#### [Records for the task]
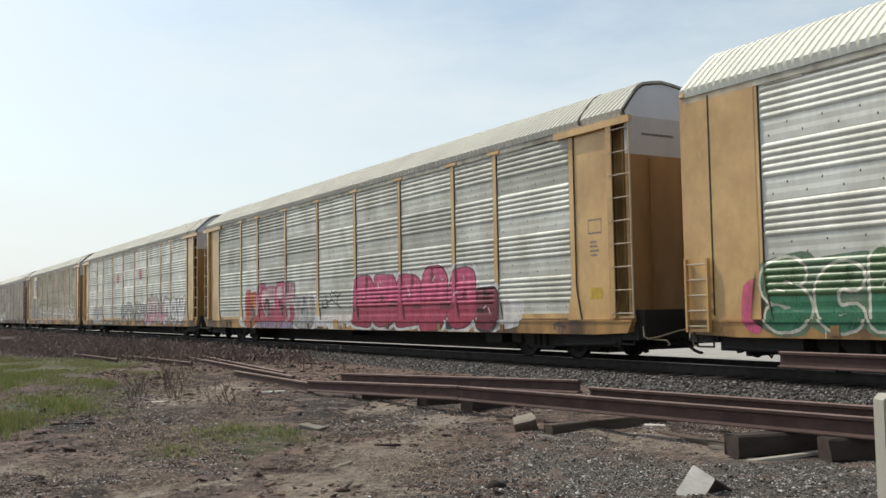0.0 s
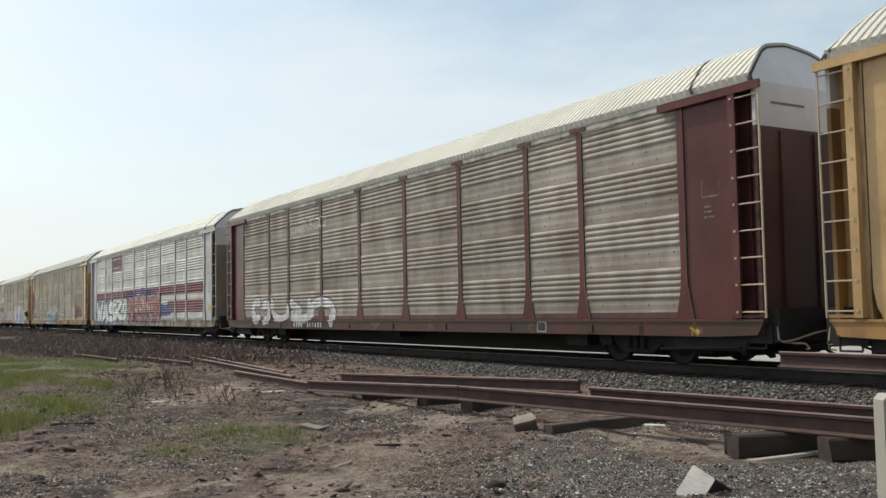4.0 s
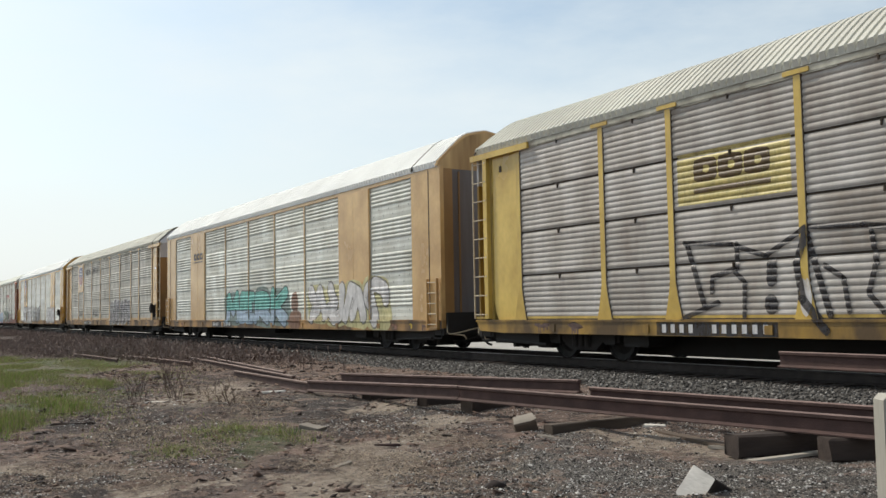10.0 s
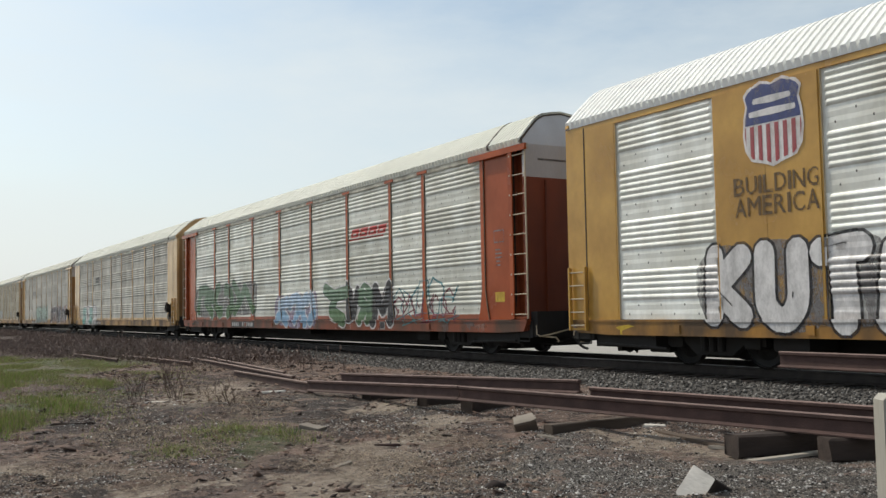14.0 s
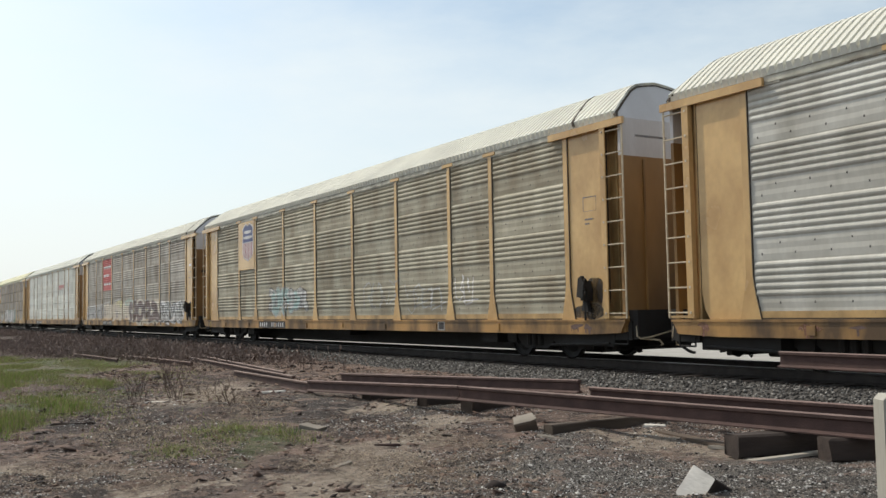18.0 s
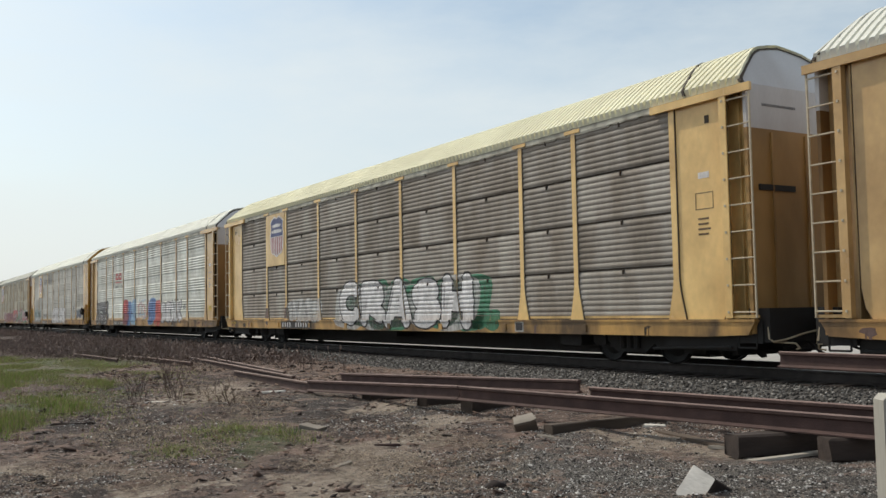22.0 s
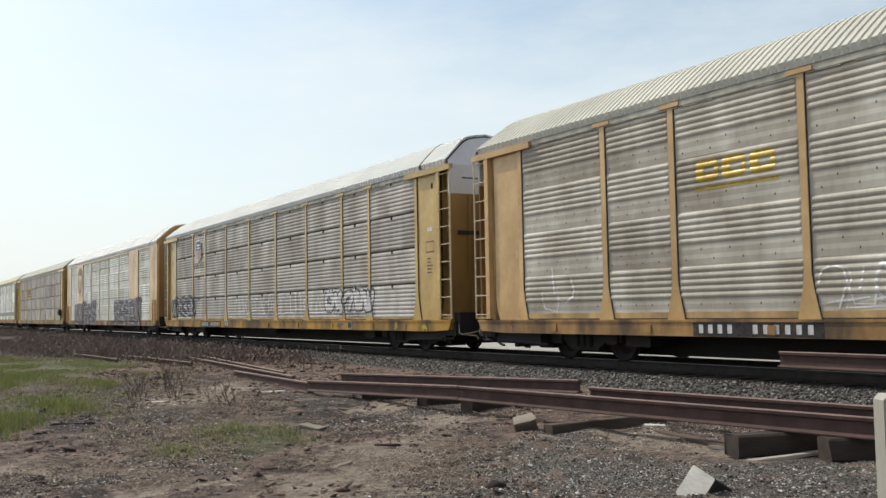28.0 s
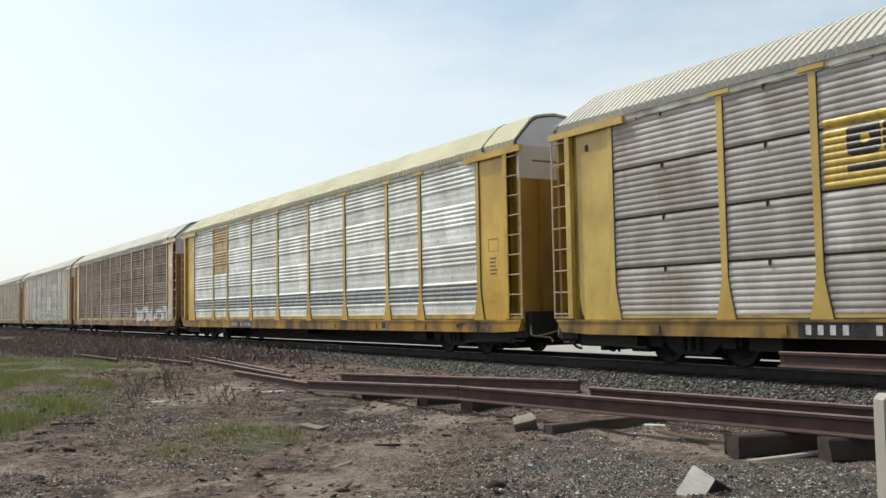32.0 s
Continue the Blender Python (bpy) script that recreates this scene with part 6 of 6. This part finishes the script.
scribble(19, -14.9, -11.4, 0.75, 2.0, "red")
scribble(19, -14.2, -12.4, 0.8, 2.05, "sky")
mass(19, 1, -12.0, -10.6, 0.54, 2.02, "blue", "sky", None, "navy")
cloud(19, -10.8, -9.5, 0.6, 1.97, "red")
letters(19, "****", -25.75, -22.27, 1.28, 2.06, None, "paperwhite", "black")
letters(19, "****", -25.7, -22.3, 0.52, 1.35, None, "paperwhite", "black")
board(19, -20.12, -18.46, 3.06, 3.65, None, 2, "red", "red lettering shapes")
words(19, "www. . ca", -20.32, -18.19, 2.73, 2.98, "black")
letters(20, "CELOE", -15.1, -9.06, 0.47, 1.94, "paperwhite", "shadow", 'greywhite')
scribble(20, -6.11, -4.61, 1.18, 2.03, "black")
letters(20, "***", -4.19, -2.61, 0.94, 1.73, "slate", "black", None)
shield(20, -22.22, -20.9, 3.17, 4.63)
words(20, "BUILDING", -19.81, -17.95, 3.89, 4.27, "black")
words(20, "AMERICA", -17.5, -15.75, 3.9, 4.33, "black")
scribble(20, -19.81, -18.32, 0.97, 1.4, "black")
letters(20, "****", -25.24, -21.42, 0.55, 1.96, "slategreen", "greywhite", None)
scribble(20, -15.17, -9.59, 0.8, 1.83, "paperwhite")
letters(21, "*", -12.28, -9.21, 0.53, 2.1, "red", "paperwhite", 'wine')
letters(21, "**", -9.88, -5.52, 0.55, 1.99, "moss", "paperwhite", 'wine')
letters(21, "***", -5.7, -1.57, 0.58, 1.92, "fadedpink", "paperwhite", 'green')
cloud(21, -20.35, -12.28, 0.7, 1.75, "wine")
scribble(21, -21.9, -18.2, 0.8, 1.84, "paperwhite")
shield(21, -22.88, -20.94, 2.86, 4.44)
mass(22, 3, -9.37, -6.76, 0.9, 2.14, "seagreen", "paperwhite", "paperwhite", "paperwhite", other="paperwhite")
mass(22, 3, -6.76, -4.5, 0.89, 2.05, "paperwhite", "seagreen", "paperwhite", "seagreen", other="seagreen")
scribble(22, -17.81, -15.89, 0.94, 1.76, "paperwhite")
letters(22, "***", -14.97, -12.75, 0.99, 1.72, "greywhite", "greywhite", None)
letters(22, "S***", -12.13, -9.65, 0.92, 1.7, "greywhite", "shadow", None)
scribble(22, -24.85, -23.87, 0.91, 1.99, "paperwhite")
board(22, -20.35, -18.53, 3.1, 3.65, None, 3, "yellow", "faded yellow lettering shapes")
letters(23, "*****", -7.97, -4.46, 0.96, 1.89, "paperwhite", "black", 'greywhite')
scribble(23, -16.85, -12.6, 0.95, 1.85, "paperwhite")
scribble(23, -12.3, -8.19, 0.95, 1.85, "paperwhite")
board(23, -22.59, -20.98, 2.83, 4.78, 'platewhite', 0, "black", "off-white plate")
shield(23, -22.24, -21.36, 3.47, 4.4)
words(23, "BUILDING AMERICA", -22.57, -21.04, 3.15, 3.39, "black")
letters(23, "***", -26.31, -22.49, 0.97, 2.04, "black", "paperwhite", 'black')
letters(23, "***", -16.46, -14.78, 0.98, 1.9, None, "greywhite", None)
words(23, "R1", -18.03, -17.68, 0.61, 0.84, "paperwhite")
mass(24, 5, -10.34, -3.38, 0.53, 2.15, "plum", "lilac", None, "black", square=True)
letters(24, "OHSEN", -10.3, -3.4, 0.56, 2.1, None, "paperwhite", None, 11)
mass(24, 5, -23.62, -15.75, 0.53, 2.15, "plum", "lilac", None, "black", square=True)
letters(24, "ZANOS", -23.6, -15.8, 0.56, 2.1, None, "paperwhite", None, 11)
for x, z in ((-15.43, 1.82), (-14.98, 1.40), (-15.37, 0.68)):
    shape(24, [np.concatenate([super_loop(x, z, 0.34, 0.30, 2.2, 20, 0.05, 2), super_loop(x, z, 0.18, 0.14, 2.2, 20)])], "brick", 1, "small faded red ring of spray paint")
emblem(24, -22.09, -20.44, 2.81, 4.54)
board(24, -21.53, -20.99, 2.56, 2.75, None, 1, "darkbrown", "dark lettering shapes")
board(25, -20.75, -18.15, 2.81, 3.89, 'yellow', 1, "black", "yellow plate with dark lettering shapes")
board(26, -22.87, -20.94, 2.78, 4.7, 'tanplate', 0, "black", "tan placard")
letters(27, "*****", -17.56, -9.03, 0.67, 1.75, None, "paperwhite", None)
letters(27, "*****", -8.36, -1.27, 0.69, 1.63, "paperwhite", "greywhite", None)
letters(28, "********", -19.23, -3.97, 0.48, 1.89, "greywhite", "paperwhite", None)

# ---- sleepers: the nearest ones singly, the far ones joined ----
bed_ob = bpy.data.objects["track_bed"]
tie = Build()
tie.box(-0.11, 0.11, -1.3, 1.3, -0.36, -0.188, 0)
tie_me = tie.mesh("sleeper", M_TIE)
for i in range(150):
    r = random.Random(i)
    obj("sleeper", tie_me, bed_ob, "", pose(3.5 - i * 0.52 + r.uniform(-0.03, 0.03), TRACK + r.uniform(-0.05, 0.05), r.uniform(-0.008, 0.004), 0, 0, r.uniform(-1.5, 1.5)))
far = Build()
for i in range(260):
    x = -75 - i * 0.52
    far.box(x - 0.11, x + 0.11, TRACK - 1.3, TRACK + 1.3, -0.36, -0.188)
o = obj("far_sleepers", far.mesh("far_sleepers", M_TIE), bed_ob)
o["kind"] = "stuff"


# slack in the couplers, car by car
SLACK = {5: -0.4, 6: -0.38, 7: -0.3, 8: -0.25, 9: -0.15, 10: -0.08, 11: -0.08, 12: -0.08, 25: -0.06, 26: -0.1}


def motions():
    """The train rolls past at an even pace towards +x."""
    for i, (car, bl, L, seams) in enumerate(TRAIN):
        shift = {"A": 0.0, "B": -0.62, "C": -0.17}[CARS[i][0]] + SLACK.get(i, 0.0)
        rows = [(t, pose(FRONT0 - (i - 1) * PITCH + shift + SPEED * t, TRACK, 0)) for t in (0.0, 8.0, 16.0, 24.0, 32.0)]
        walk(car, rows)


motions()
* * *
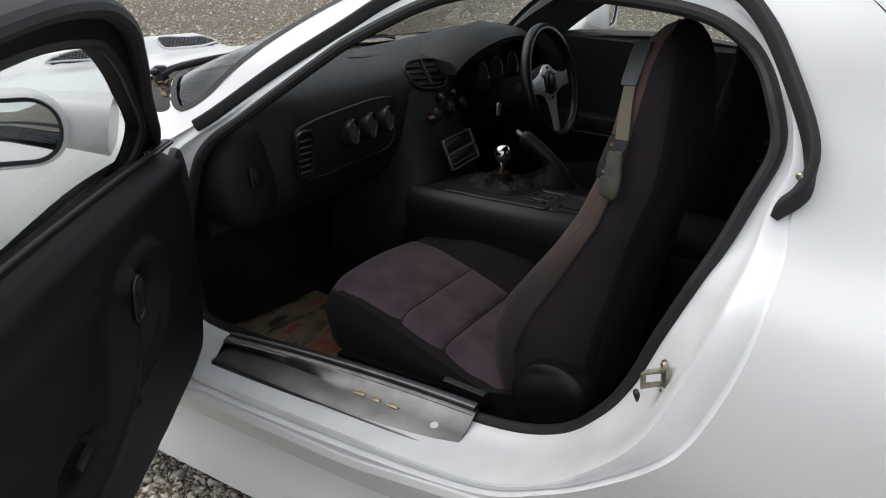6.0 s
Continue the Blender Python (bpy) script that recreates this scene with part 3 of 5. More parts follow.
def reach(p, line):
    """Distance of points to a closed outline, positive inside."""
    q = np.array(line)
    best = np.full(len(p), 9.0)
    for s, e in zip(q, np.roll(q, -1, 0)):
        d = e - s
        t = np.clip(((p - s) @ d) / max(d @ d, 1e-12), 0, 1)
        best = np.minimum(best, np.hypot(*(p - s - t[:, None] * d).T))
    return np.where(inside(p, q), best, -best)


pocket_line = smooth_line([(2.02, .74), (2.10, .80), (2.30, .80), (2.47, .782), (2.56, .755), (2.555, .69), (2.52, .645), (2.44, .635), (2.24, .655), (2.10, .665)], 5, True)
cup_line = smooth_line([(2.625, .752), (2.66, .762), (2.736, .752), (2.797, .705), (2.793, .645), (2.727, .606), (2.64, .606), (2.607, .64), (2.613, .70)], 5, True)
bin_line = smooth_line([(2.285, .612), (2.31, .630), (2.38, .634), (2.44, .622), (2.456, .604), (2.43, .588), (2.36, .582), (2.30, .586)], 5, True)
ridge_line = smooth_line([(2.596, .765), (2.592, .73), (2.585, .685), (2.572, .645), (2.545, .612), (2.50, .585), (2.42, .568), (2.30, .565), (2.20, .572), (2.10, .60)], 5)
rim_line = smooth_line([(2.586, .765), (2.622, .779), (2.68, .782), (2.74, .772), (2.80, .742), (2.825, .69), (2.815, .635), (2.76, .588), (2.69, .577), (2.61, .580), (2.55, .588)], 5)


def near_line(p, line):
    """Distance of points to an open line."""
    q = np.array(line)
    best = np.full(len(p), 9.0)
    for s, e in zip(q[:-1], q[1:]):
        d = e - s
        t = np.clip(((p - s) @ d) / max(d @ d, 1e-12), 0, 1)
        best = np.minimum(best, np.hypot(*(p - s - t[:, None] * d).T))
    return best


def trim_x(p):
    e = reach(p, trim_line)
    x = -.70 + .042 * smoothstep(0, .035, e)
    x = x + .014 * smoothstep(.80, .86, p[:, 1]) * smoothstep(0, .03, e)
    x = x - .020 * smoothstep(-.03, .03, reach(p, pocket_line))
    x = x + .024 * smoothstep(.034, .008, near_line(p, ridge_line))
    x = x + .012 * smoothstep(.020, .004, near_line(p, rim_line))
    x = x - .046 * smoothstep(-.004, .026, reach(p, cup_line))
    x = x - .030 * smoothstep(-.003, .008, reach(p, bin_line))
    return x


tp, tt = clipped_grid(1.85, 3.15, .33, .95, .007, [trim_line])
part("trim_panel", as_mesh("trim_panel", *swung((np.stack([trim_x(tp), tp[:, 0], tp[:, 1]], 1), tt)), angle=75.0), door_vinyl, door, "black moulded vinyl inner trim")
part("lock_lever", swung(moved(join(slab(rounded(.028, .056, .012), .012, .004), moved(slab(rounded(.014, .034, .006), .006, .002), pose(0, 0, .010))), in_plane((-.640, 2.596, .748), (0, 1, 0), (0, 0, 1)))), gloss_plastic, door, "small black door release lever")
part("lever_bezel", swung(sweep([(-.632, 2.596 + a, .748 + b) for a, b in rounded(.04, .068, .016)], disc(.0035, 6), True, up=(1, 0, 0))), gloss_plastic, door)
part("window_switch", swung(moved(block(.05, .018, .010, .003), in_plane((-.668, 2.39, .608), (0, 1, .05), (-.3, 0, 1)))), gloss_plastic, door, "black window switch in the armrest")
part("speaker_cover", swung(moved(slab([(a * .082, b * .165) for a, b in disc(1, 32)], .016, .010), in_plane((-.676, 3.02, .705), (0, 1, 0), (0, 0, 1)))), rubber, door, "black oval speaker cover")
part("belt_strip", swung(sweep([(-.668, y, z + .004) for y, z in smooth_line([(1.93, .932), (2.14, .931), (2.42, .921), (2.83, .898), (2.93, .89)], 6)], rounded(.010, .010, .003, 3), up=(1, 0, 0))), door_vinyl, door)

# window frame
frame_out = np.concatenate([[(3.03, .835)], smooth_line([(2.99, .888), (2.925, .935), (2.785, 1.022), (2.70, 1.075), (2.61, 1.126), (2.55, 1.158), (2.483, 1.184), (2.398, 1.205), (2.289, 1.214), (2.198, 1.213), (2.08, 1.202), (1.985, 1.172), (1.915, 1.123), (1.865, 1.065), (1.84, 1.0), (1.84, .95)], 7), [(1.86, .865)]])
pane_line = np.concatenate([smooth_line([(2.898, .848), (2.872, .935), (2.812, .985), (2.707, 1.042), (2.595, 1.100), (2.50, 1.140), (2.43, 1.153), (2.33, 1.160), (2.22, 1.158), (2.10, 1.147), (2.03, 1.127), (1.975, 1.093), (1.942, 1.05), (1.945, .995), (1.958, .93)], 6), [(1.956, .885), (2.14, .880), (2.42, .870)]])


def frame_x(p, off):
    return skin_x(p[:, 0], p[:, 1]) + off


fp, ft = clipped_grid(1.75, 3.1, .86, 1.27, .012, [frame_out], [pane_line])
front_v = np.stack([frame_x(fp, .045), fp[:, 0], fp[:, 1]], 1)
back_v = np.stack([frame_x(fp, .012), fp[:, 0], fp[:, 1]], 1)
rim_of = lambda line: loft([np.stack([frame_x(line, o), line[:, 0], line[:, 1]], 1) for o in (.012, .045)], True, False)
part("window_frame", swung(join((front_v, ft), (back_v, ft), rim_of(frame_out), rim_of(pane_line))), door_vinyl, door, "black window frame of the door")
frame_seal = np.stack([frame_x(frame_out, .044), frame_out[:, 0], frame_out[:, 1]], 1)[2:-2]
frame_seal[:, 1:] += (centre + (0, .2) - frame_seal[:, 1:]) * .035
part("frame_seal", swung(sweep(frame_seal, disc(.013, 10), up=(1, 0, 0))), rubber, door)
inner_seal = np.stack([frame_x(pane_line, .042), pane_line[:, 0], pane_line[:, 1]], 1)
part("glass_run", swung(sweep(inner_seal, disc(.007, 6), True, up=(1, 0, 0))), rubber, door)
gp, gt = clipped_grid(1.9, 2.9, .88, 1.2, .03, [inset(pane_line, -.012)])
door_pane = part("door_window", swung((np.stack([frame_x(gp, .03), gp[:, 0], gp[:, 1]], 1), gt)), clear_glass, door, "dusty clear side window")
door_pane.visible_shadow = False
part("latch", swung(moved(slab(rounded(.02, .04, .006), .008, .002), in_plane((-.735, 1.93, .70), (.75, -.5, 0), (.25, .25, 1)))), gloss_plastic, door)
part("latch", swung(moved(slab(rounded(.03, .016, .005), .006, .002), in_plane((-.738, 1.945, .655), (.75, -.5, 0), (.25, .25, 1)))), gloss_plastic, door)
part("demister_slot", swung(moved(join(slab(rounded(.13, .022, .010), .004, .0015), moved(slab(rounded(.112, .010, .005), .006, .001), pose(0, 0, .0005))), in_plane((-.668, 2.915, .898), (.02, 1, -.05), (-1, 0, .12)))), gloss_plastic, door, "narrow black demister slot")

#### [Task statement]
Respond with the number of lines containing "recreates" and no additional words.

#### [Written solution]
2